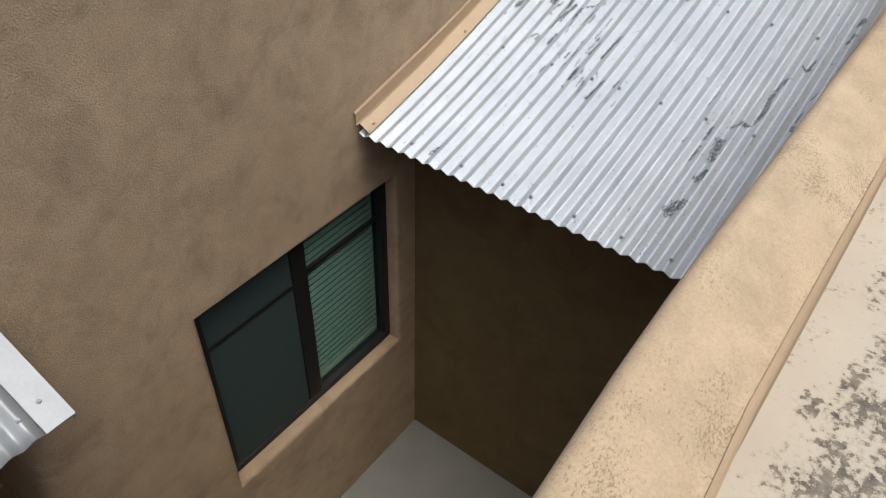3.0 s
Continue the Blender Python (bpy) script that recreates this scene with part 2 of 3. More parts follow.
M_SCREEN = plain("insect_screen", (0.03, 0.048, 0.045), 0.8)
M_ROOM = plain("room_dark", (0.10, 0.10, 0.10), 0.9)
M_MAT = plain("coir_brown", (0.032, 0.014, 0.005), 0.95, 0, 0.6, 160)
M_INK = plain("mat_print_black", (0.008, 0.005, 0.004), 0.95)
M_GRAVEL = gravel_mat("gravel_brown")
M_EARTH = plain("earth_dark", (0.035, 0.024, 0.017), 0.95, 0, 0.5, 40)
M_LAMP = painted("lamp_weathered_silver", (0.42, 0.50, 0.50), 0.5)
M_KNUCKLE = painted("lamp_grey_cast", (0.12, 0.145, 0.17), 0.55)
M_GASKET = plain("lamp_gasket_black", (0.015, 0.015, 0.015), 0.6)
M_COVER = painted("outlet_cover_beige", (0.37, 0.32, 0.26), 0.5)
M_DIRT = plain("dry_debris", (0.06, 0.035, 0.02), 0.9, 0, 0.5, 120)
M_UNDER = plain("bounce_liner_dark", (0.16, 0.12, 0.08), 0.8)


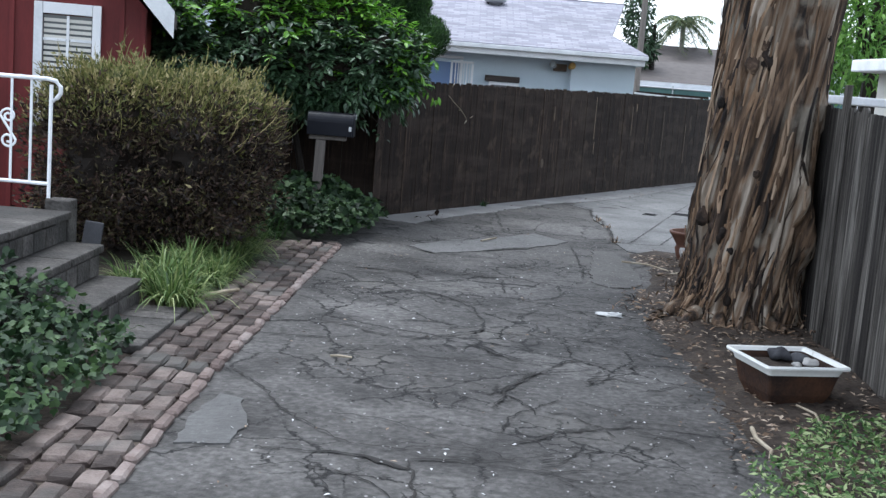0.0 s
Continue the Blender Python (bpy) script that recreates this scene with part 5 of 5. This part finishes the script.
# lumber beyond the far end of the fence
lum = thing("lumber_pile", "stack of weathered boards and pipes behind the fence", "lumber")
for i in range(7):
    b = part("board", boxed(-0.75, 0.75, -0.05, 0.05, 0, 0.045), (GREY_WOOD, POST_WOOD, WHITE_PAINT, DARK_WOOD)[i % 4], lum)
    b.matrix_basis = pose(4.15 + 0.05 * i, 23.6 + 0.1 * i, 1.42 + 0.05 * (i % 4), 0, 5 - 1.5 * i, 8 - 3 * i)
for x in (3.65, 4.6):
    part("trestle", boxed(x, x + 0.08, 23.5, 24.3, -0.04, 1.42), DARK_WOOD, lum)
# flat white top on made-up legs, in place of a white roof edge
canopy = thing("white_flat_top", "white flat top on legs standing in for a white roof edge behind the weathered fence", "table", at=(3.9, 11.3, 0.0))
part("top", boxed(-0.5, 0.9, -0.3, 0.4, 1.63, 1.71, bevel=0.015), WHITE_PAINT, canopy)
for x, y in ((-0.4, -0.2), (0.8, -0.2), (-0.4, 0.3), (0.8, 0.3)):
    part("leg", tube(bmesh.new(), [(x, y, -0.04), (x, y, 1.629)], 0.025, 8), WHITE_PAINT, canopy)

# ---- bricks of the path, last ----
path = thing("brick_path", "narrow path of old uneven bricks beside the driveway", "path", kind="structure")
part("bed", slab([(-1.72, 2.2), (-1.17, 2.2), (-1.17, 6), (-1.10, 7.5), (-1.01, 10.1), (-1.66, 10.15)], -0.05, 0.0), DIRT, path)


def brick_mesh(w, l, h, seed, material):
    r = random.Random(seed)
    bm = bmesh.new()
    box(bm, -w / 2, w / 2, -l / 2, l / 2, 0, h)
    bmesh.ops.bevel(bm, geom=[e for e in bm.edges if all(v.co.z > h * 0.5 for v in e.verts) or abs(e.verts[0].co.z - e.verts[1].co.z) > h * 0.5], offset=0.013, segments=1, affect="EDGES")
    for v in bm.verts:
        v.co += Vector((r.uniform(-0.007, 0.007), r.uniform(-0.009, 0.009), r.uniform(-0.004, 0.003)))
    me = bpy.data.meshes.new("brick")
    bm.to_mesh(me)
    bm.free()
    me.materials.append(material)
    return me


wide = [brick_mesh(0.101, 0.178 * k, 0.05, i, BRICK) for i, k in enumerate((1, 0.9, 1.1, 0.72, 1.15, 0.95))]
edge = [brick_mesh(0.06, 0.17 * k, 0.05, 9 + i, PINK_BRICK) for i, k in enumerate((1, 0.9, 1.08))]
rb = random.Random(11)
for col in range(5):
    y = 2.35 + rb.uniform(0, 0.12)
    while y < 10.05:
        edge_col = col == 4
        me = rb.choice(edge if edge_col else wide)
        l = me.vertices and max(v.co.y for v in me.vertices) * 2
        right = -1.16 + max(0, y - 5.5) * 0.034
        x = right - 0.02 if edge_col else right - 0.012 - 0.112 * (4 - col) + 0.03 + 0.012 * math.sin(y * 1.7 + col)
        o = new("brick", me)
        o.parent = path
        o.matrix_basis = pose(x + rb.uniform(-0.005, 0.005), y + l / 2, -0.024 + rb.uniform(-0.004, 0.004), rb.uniform(-0.6, 0.6), rb.uniform(-0.8, 0.8), rb.uniform(-5, 5))
        y += l + rb.uniform(0.016, 0.032)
━━━━━━━━━━━━━━━━
» **YOUR GOAL**
Quote every line of the records above exactly; no picture is to be copied.

» **RESULT**
3.0 s
Continue the Blender Python (bpy) script that recreates this scene with part 2 of 3. More parts follow.
M_SCREEN = plain("insect_screen", (0.03, 0.048, 0.045), 0.8)
M_ROOM = plain("room_dark", (0.10, 0.10, 0.10), 0.9)
M_MAT = plain("coir_brown", (0.032, 0.014, 0.005), 0.95, 0, 0.6, 160)
M_INK = plain("mat_print_black", (0.008, 0.005, 0.004), 0.95)
M_GRAVEL = gravel_mat("gravel_brown")
M_EARTH = plain("earth_dark", (0.035, 0.024, 0.017), 0.95, 0, 0.5, 40)
M_LAMP = painted("lamp_weathered_silver", (0.42, 0.50, 0.50), 0.5)
M_KNUCKLE = painted("lamp_grey_cast", (0.12, 0.145, 0.17), 0.55)
M_GASKET = plain("lamp_gasket_black", (0.015, 0.015, 0.015), 0.6)
M_COVER = painted("outlet_cover_beige", (0.37, 0.32, 0.26), 0.5)
M_DIRT = plain("dry_debris", (0.06, 0.035, 0.02), 0.9, 0, 0.5, 120)
M_UNDER = plain("bounce_liner_dark", (0.16, 0.12, 0.08), 0.8)


0.0 s
Continue the Blender Python (bpy) script that recreates this scene with part 5 of 5. This part finishes the script.
# lumber beyond the far end of the fence
lum = thing("lumber_pile", "stack of weathered boards and pipes behind the fence", "lumber")
for i in range(7):
    b = part("board", boxed(-0.75, 0.75, -0.05, 0.05, 0, 0.045), (GREY_WOOD, POST_WOOD, WHITE_PAINT, DARK_WOOD)[i % 4], lum)
    b.matrix_basis = pose(4.15 + 0.05 * i, 23.6 + 0.1 * i, 1.42 + 0.05 * (i % 4), 0, 5 - 1.5 * i, 8 - 3 * i)
for x in (3.65, 4.6):
    part("trestle", boxed(x, x + 0.08, 23.5, 24.3, -0.04, 1.42), DARK_WOOD, lum)
# flat white top on made-up legs, in place of a white roof edge
canopy = thing("white_flat_top", "white flat top on legs standing in for a white roof edge behind the weathered fence", "table", at=(3.9, 11.3, 0.0))
part("top", boxed(-0.5, 0.9, -0.3, 0.4, 1.63, 1.71, bevel=0.015), WHITE_PAINT, canopy)
for x, y in ((-0.4, -0.2), (0.8, -0.2), (-0.4, 0.3), (0.8, 0.3)):
    part("leg", tube(bmesh.new(), [(x, y, -0.04), (x, y, 1.629)], 0.025, 8), WHITE_PAINT, canopy)

# ---- bricks of the path, last ----
path = thing("brick_path", "narrow path of old uneven bricks beside the driveway", "path", kind="structure")
part("bed", slab([(-1.72, 2.2), (-1.17, 2.2), (-1.17, 6), (-1.10, 7.5), (-1.01, 10.1), (-1.66, 10.15)], -0.05, 0.0), DIRT, path)


def brick_mesh(w, l, h, seed, material):
    r = random.Random(seed)
    bm = bmesh.new()
    box(bm, -w / 2, w / 2, -l / 2, l / 2, 0, h)
    bmesh.ops.bevel(bm, geom=[e for e in bm.edges if all(v.co.z > h * 0.5 for v in e.verts) or abs(e.verts[0].co.z - e.verts[1].co.z) > h * 0.5], offset=0.013, segments=1, affect="EDGES")
    for v in bm.verts:
        v.co += Vector((r.uniform(-0.007, 0.007), r.uniform(-0.009, 0.009), r.uniform(-0.004, 0.003)))
    me = bpy.data.meshes.new("brick")
    bm.to_mesh(me)
    bm.free()
    me.materials.append(material)
    return me


wide = [brick_mesh(0.101, 0.178 * k, 0.05, i, BRICK) for i, k in enumerate((1, 0.9, 1.1, 0.72, 1.15, 0.95))]
edge = [brick_mesh(0.06, 0.17 * k, 0.05, 9 + i, PINK_BRICK) for i, k in enumerate((1, 0.9, 1.08))]
rb = random.Random(11)
for col in range(5):
    y = 2.35 + rb.uniform(0, 0.12)
    while y < 10.05:
        edge_col = col == 4
        me = rb.choice(edge if edge_col else wide)
        l = me.vertices and max(v.co.y for v in me.vertices) * 2
        right = -1.16 + max(0, y - 5.5) * 0.034
        x = right - 0.02 if edge_col else right - 0.012 - 0.112 * (4 - col) + 0.03 + 0.012 * math.sin(y * 1.7 + col)
        o = new("brick", me)
        o.parent = path
        o.matrix_basis = pose(x + rb.uniform(-0.005, 0.005), y + l / 2, -0.024 + rb.uniform(-0.004, 0.004), rb.uniform(-0.6, 0.6), rb.uniform(-0.8, 0.8), rb.uniform(-5, 5))
        y += l + rb.uniform(0.016, 0.032)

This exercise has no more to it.